Let me ask you a question. Have any of you been on social media lately? If you have, you’ve likely seen the vast amount of discussion going around about athletes pay and what athletes deserve. The juicy drama of who’s jumping ship and who’s staying. Betrayal of old loyalties. The fanbases of individual athletes splitting along what seem like BJJ party lines. It’s hectic. Its crazy. Its lovely, delicious insanity. Its the perfect storm for us gossipy b*tches out there. We love our BJJ drama.
And this is why I think that CJI taking on ADCC is currently good for the sport. The public now gives a massive f*ck about athletes pay and tournament standards. Not only is the CJI offering tangible benefits to the athletes competing in it this year in terms of money and exposure, making it a wise short term investment, but the controversy also forces the discussion to the forefront of everyones’ minds. Athletes deserve more pay.

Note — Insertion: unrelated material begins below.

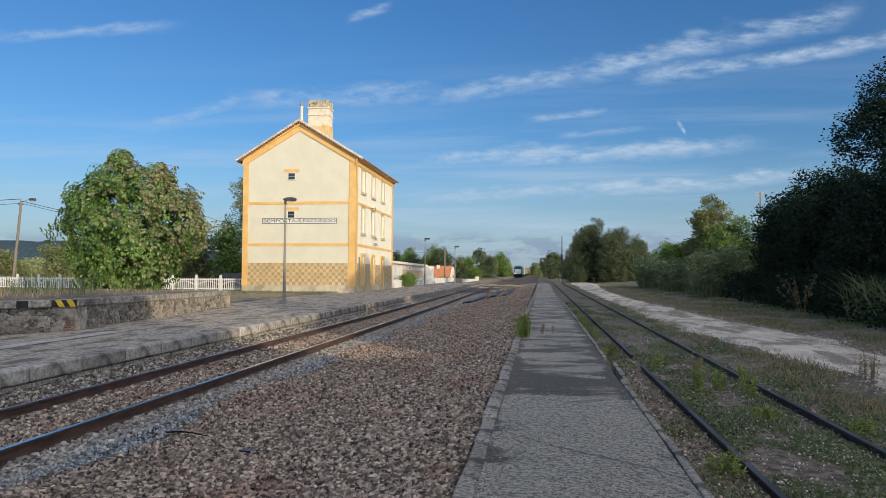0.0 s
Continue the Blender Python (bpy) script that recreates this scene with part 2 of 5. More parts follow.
M = {
    "ground": material("dry_grass_soil", (0.085, 0.068, 0.047), (0.31, 0.255, 0.19), 7.0, 0.95, bump=0.9, bscale=22, bdist=0.04, stain=(0.11, 0.115, 0.06), stain_scale=0.7),
    "yard": material("dry_yard_soil", (0.19, 0.158, 0.110), (0.42, 0.355, 0.255), 6.0, 0.95, bump=0.9, bscale=20, bdist=0.04, stain=(0.20, 0.20, 0.105), stain_scale=0.8),
    "gravel_base": material("ballast_bed", (0.03, 0.024, 0.02), (0.21, 0.162, 0.128), 34, 0.95, bump=1.0, bscale=22, bdist=0.05, stain=(0.14, 0.1, 0.075), stain_scale=0.5),
    "stone_brown": material("brown_ballast", (0.130, 0.092, 0.068), (0.50, 0.398, 0.310), 12, 0.85, island=0.85, stain=(0.29, 0.19, 0.14), stain_scale=0.55, stain_lo=0.50, stain_hi=0.66, bump=0.3, bscale=60),
    "stone_grey": material("grey_ballast", (0.21, 0.225, 0.235), (0.40, 0.415, 0.42), 9, 0.85, island=0.55, bump=0.3, bscale=60),
    "stone_warm": material("pale_warm_ballast", (0.24, 0.205, 0.17), (0.47, 0.42, 0.36), 9, 0.85, island=0.6, bump=0.3, bscale=60),
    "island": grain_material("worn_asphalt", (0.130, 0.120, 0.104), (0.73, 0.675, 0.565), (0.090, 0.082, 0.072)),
    "kerb": material("pale_concrete_kerb", (0.26, 0.238, 0.208), (0.56, 0.515, 0.455), 11, 0.92, bump=0.9, bscale=30, bdist=0.03, obj=0.30, stain=(0.15, 0.135, 0.118), stain_scale=2.6, stain_lo=0.47, stain_hi=0.64),
    "kerb_old": material("weathered_kerb", (0.14, 0.124, 0.104), (0.52, 0.465, 0.39), 22, 0.94, bump=0.9, bscale=40, obj=0.2, stain=(0.10, 0.092, 0.08), stain_scale=3.0, stain_lo=0.5, stain_hi=0.62),
    "paving": material("platform_paving", (0.250, 0.208, 0.162), (0.62, 0.53, 0.420), 16, 0.92, bump=0.6, bscale=60, stain=(0.18, 0.152, 0.120), stain_scale=2.4, stain_lo=0.48, stain_hi=0.61, stretch=(1, 0.35, 1)),
    "pale_band": material("pale_paving_band", (0.42, 0.385, 0.335), (0.62, 0.575, 0.505), 5, 0.9, bump=0.3),
    "rubble": material("rubble_stone", (0.15, 0.134, 0.115), (0.52, 0.465, 0.395), 1.5, 0.92, bump=0.8, bscale=4.0, obj=0.45, bdist=0.12, stain=(0.32, 0.27, 0.20), stain_scale=0.9),
    "mortar": material("old_mortar", (0.33, 0.295, 0.25), (0.56, 0.50, 0.43), 6, 0.95, bump=0.9, bscale=22, bdist=0.04, stain=(0.15, 0.13, 0.11), stain_scale=1.2),
    "dock_mortar": material("sandy_dock_mortar", (0.30, 0.255, 0.195), (0.54, 0.465, 0.365), 7, 0.95, bump=1.0, bscale=22, bdist=0.05, stain=(0.16, 0.135, 0.108), stain_scale=2.2, stain_lo=0.48, stain_hi=0.62),
    # old render, its golden tone painted in for low sun on the wall
    "sunlit_render": material("sun_tinted_old_render", (0.33, 0.255, 0.155), (0.60, 0.49, 0.325), 5, 0.95, bump=0.9, bscale=18, bdist=0.04, stain=(0.22, 0.17, 0.11), stain_scale=2.4, stain_lo=0.50, stain_hi=0.66),
    "coping": material("coping_concrete", (0.19, 0.17, 0.145), (0.48, 0.43, 0.37), 9, 0.92, bump=0.7, bscale=30, stain=(0.11, 0.1, 0.09), stain_scale=1.3),
    "brick": material("red_brick", (0.2, 0.095, 0.07), (0.34, 0.19, 0.145), 12, 0.9, obj=0.25, bump=0.4),
    "rail_rust": material("rusty_rail_web", (0.060, 0.034, 0.027), (0.120, 0.070, 0.050), 12, 0.75, bump=0.3, bscale=60, stretch=(1, 0.2, 1)),
    "rail_top": material("polished_rail_head", (0.52, 0.52, 0.52), (0.66, 0.65, 0.63), 8, 0.26, metal=1.0, stretch=(1, 0.05, 1)),
    "rail_old": material("dull_siding_rail", (0.022, 0.018, 0.016), (0.055, 0.042, 0.034), 10, 0.62, bump=0.3, bscale=60, stretch=(1, 0.2, 1)),
    "rail_old_top": material("siding_rail_head", (0.05, 0.05, 0.053), (0.11, 0.11, 0.115), 3, 0.58, metal=0.4, stretch=(1, 0.2, 1)),
    "sleeper": material("concrete_sleeper", (0.22, 0.19, 0.16), (0.34, 0.30, 0.26), 8, 0.9, bump=0.4, obj=0.15),
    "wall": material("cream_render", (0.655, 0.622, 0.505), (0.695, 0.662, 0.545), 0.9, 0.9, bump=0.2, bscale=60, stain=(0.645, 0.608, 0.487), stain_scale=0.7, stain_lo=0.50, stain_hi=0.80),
    # platform wall, set paler than the gable wall
    "wall_side": material("paler_side_render", (0.78, 0.73, 0.60), (0.84, 0.80, 0.68), 0.8, 0.9, bump=0.15, bscale=60),
    "ochre": material("ochre_paint", (0.7, 0.43, 0.15), (0.78, 0.5, 0.2), 1.5, 0.85, bump=0.12, bscale=50),
    "plinth": material("stained_plinth", (0.46, 0.40, 0.29), (0.60, 0.53, 0.40), 1.2, 0.92, bump=0.3, stain=(0.33, 0.28, 0.21), stain_scale=0.8),
    "tile_a": material("ochre_tile", (0.57, 0.42, 0.225), (0.64, 0.48, 0.275), 6, 0.35, obj=0.10),
    "tile_b": material("brown_patterned_tile", (0.39, 0.285, 0.15), (0.47, 0.355, 0.20), 8, 0.35, obj=0.12),
    "roof_tile": material("clay_roof_tile", (0.42, 0.25, 0.15), (0.55, 0.36, 0.23), 3, 0.85, island=0.22, bump=0.3),
    "roof_pale": material("pale_verge_tile", (0.52, 0.46, 0.38), (0.68, 0.62, 0.53), 3, 0.85, island=0.15, bump=0.3),
    "eave_dark": material("brown_eave_tile", (0.16, 0.085, 0.05), (0.26, 0.14, 0.085), 6, 0.85, bump=0.3),
    "chimney": material("weathered_chimney", (0.66, 0.60, 0.47), (0.76, 0.71, 0.58), 1.4, 0.9, bump=0.4, stain=(0.48, 0.40, 0.28), stain_scale=2.6, stain_lo=0.55, stain_hi=0.72),
    "chimney_base": material("ochre_chimney_foot", (0.60, 0.40, 0.17), (0.72, 0.54, 0.28), 2.2, 0.9, bump=0.4, stain=(0.68, 0.60, 0.45), stain_scale=2.0),
    "chimney_cap": material("grimy_chimney_cap", (0.36, 0.31, 0.23), (0.62, 0.55, 0.43), 3.0, 0.95, bump=0.6, stain=(0.20, 0.17, 0.125), stain_scale=3.2, stain_lo=0.48, stain_hi=0.64),
    "door": material("pale_yellow_door", (0.62, 0.52, 0.30), (0.70, 0.60, 0.37), 2, 0.6, stretch=(6, 6, 0.6)),
    "door_wood": material("ochre_door_panel", (0.50, 0.31, 0.11), (0.58, 0.38, 0.15), 2, 0.6, stretch=(6, 6, 0.6)),
    "shutter": material("cream_shutter", (0.74, 0.69, 0.55), (0.80, 0.75, 0.62), 3, 0.6),
    "stone_trim": material("beige_stone_trim", (0.42, 0.36, 0.25), (0.54, 0.47, 0.34), 5, 0.85, bump=0.3),
    "black": material("black_paint", (0.02, 0.02, 0.022), (0.035, 0.035, 0.036), 5, 0.5),
    "white": material("white_paint", (0.70, 0.69, 0.66), (0.80, 0.79, 0.76), 2, 0.7, bump=0.1),
    "concrete_white": material("whitewashed_concrete", (0.62, 0.60, 0.55), (0.76, 0.74, 0.69), 1.5, 0.9, bump=0.3, stain=(0.45, 0.43, 0.38), stain_scale=0.8),
    "galv": material("galvanised_steel", (0.26, 0.27, 0.27), (0.36, 0.37, 0.37), 5, 0.55, metal=0.5, stretch=(1, 1, 0.2)),
    "post_grey": material("weathered_post_paint", (0.19, 0.178, 0.158), (0.29, 0.272, 0.245), 5, 0.7, bump=0.2, bscale=50, stretch=(1, 1, 0.2)),
    "lamp_grey": material("dark_lamp_housing", (0.045, 0.045, 0.043), (0.075, 0.074, 0.070), 5, 0.5),
    "wood_pole": material("weathered_pole_wood", (0.17, 0.135, 0.105), (0.28, 0.235, 0.19), 6, 0.9, bump=0.5, stretch=(3, 3, 0.2)),
    "glass": glass_material("dark_window_glass"),
    "dark_glass": glass_material("tinted_cab_glass", (0.022, 0.024, 0.027), 0.15, 0.45),
    "lens": glass_material("lamp_lens", (0.5, 0.52, 0.55)),
    "yellow": material("yellow_paint", (0.62, 0.43, 0.03), (0.72, 0.52, 0.06), 6, 0.7, bump=0.2),
    "teal": material("teal_paint", (0.005, 0.160, 0.138), (0.008, 0.205, 0.178), 1.2, 0.35, stain=(0.012, 0.125, 0.105), stain_scale=0.9, stain_lo=0.55, stain_hi=0.8),
    "teal_dark": material("shaded_teal_louvre_back", (0.004, 0.085, 0.075), (0.007, 0.12, 0.105), 2, 0.5),
    "train_white": material("grey_white_paint", (0.46, 0.48, 0.49), (0.58, 0.6, 0.61), 1.5, 0.4, stain=(0.34, 0.35, 0.35), stain_scale=1.0, stain_lo=0.55, stain_hi=0.8),
    "train_grey": material("silver_grille_paint", (0.15, 0.16, 0.165), (0.24, 0.25, 0.255), 2, 0.45, stain=(0.09, 0.09, 0.09), stain_scale=1.2),
    "roof_grey": material("sooty_roof_grey", (0.07, 0.075, 0.08), (0.14, 0.145, 0.15), 2, 0.6),
    "train_silver": material("silver_louvre_paint", (0.22, 0.25, 0.26), (0.34, 0.37, 0.38), 1.5, 0.45),
    "lime": material("lime_paint", (0.36, 0.5, 0.02), (0.46, 0.6, 0.04), 1.5, 0.4),
    "under": material("dark_underframe", (0.007, 0.008, 0.011), (0.020, 0.020, 0.022), 4, 0.75, bump=0.2, spec=0.12),
    "wheel": material("wheel_steel", (0.06, 0.05, 0.045), (0.12, 0.10, 0.085), 6, 0.55, metal=0.5),
    "wagon": material("beige_wagon_paint", (0.235, 0.20, 0.15), (0.33, 0.285, 0.22), 0.8, 0.7, obj=0.25, stain=(0.15, 0.122, 0.088), stain_scale=0.7, stretch=(1, 1, 0.5), bump=0.1),
    "wagon_dark": material("brown_wagon_paint", (0.12, 0.10, 0.085), (0.19, 0.16, 0.135), 0.8, 0.75, obj=0.15),
    "headlight": glow_material("lit_headlight", (1.0, 0.93, 0.70), 9.0),
    "red": material("dark_red_paint", (0.20, 0.02, 0.03), (0.26, 0.03, 0.04), 5, 0.5),
    "orange_roof": material("orange_roof_tiles", (0.50, 0.17, 0.07), (0.62, 0.26, 0.12), 3, 0.85, bump=0.4, bscale=20),
    "road": material("pale_gravel_track", (0.57, 0.485, 0.385), (0.84, 0.74, 0.61), 2.2, 0.95, bump=0.7, bscale=30, bdist=0.03, stain=(0.32, 0.262, 0.195), stain_scale=1.0, stain_lo=0.48, stain_hi=0.60, stretch=(1, 0.35, 1)),
    "road_stone": material("pink_gravel", (0.42, 0.345, 0.30), (0.74, 0.63, 0.56), 8, 0.9, island=0.4),
    "pipe": material("black_plastic_pipe", (0.012, 0.014, 0.022), (0.03, 0.034, 0.05), 3, 0.35),
    "bark": material("bark", (0.07, 0.055, 0.042), (0.16, 0.13, 0.10), 8, 0.95, bump=0.9, bscale=20, stretch=(2, 2, 0.4)),
    "pole_bark": material("pale_fig_bark", (0.22, 0.17, 0.12), (0.40, 0.32, 0.24), 8, 0.9, bump=0.4),
    "car": material("dark_blue_car_paint", (0.012, 0.022, 0.06), (0.018, 0.032, 0.085), 3, 0.18, spec=0.6),
    "rust": material("rusty_sheet", (0.16, 0.085, 0.05), (0.26, 0.15, 0.09), 4, 0.85, bump=0.3),
    # warm pale soil tone with sunshine put into the colour
    "sunlit_sand": material("sunlit_sandy_soil", (0.34, 0.25, 0.155), (0.55, 0.43, 0.29), 3, 0.95, bump=0.6, bscale=22, stain=(0.22, 0.17, 0.115), stain_scale=0.9),
    # dark colour for the shade in gaps between the dock stones
    "gap_shade": material("shaded_stone_gaps", (0.055, 0.048, 0.041), (0.21, 0.18, 0.15), 8, 0.95, bump=1.0, bscale=20, bdist=0.05),
    "hill": material("far_wooded_hill", (0.030, 0.055, 0.075), (0.05, 0.085, 0.10), 0.05, 1.0),
    "leaf_fig": leaf_material("fig_leaves", (0.040, 0.105, 0.026), (0.235, 0.360, 0.085), 0.5),
    "leaf_old": leaf_material("dusty_fig_leaves", (0.135, 0.145, 0.062), (0.345, 0.330, 0.165), 0.45),
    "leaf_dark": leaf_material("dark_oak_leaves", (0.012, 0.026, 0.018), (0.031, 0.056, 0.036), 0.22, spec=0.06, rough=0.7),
    "leaf_holm": leaf_material("holm_oak_leaves", (0.040, 0.068, 0.038), (0.170, 0.200, 0.108), 0.25, spec=0.12, rough=0.6),
    "leaf_olive": leaf_material("olive_leaves", (0.135, 0.165, 0.06), (0.29, 0.31, 0.13)),
    "leaf_pale": leaf_material("pale_willow_leaves", (0.27, 0.32, 0.135), (0.47, 0.51, 0.24), 0.2),
    "leaf_green": leaf_material("fresh_leaves", (0.095, 0.18, 0.034), (0.215, 0.31, 0.07)),
    "reed": leaf_material("reed_blades", (0.10, 0.15, 0.065), (0.225, 0.27, 0.125)),
    "grass": leaf_material("grass_blades", (0.100, 0.148, 0.055), (0.235, 0.270, 0.118)),
    "straw": leaf_material("dry_stalks", (0.25, 0.19, 0.10), (0.42, 0.33, 0.19)),
    "weed": leaf_material("weed_leaves", (0.19, 0.26, 0.05), (0.42, 0.46, 0.13)),
    "flower": leaf_material("white_flowers", (0.55, 0.55, 0.48), (0.75, 0.75, 0.68), 0.15),
}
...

Now they are more likely to get it in the future.
ADCC has already shown that it can be supplanted if it doesn’t adapt. We’ve witnessed God bleed, and there will surely be sharks in the water (Are you really a BJJ athlete if you don’t mix in a shark metaphor whenever possible?). So the ADCC will HAVE to raise its pay or risk another event coming along and challenging them again. Not only that, but every BJJ event going forward is going to have their pay scrutinized for as long as this remains in the public discussion, and organizers are going to factor that in to their decision making.
But what if the athletes competing in CJI aren’t invited to future ADCC events? What if, in some wacky-zany world, the organizers at the ADCC happen to be human and hold a grudge? Well, in that case ADCC will have displayed that they were never a serious competitive organization to begin with and there will be even more controversy and backlash. Personal loyalty and all of that bullsh*t should have no place whatsoever in the organizing of the “most prestigious” event in all of BJJ. Organization and invitation should be based on merit alone. Period.
Will ADCC 2024 suffer as a result of CJI? Almost definitely. For the athletes that decide to stick with the ADCC, they’ll be facing easier brackets and that means their victory will literally mean less… and that’s a shame. The viewers that decide to watch the ADCC will witness less exciting potential matches.
Its not about this year though. Its about the longevity of the sport. Next year… next year is where things will be really interesting. How will events adapt? So yes, I currently think CJI taking on ADCC is good for the sport.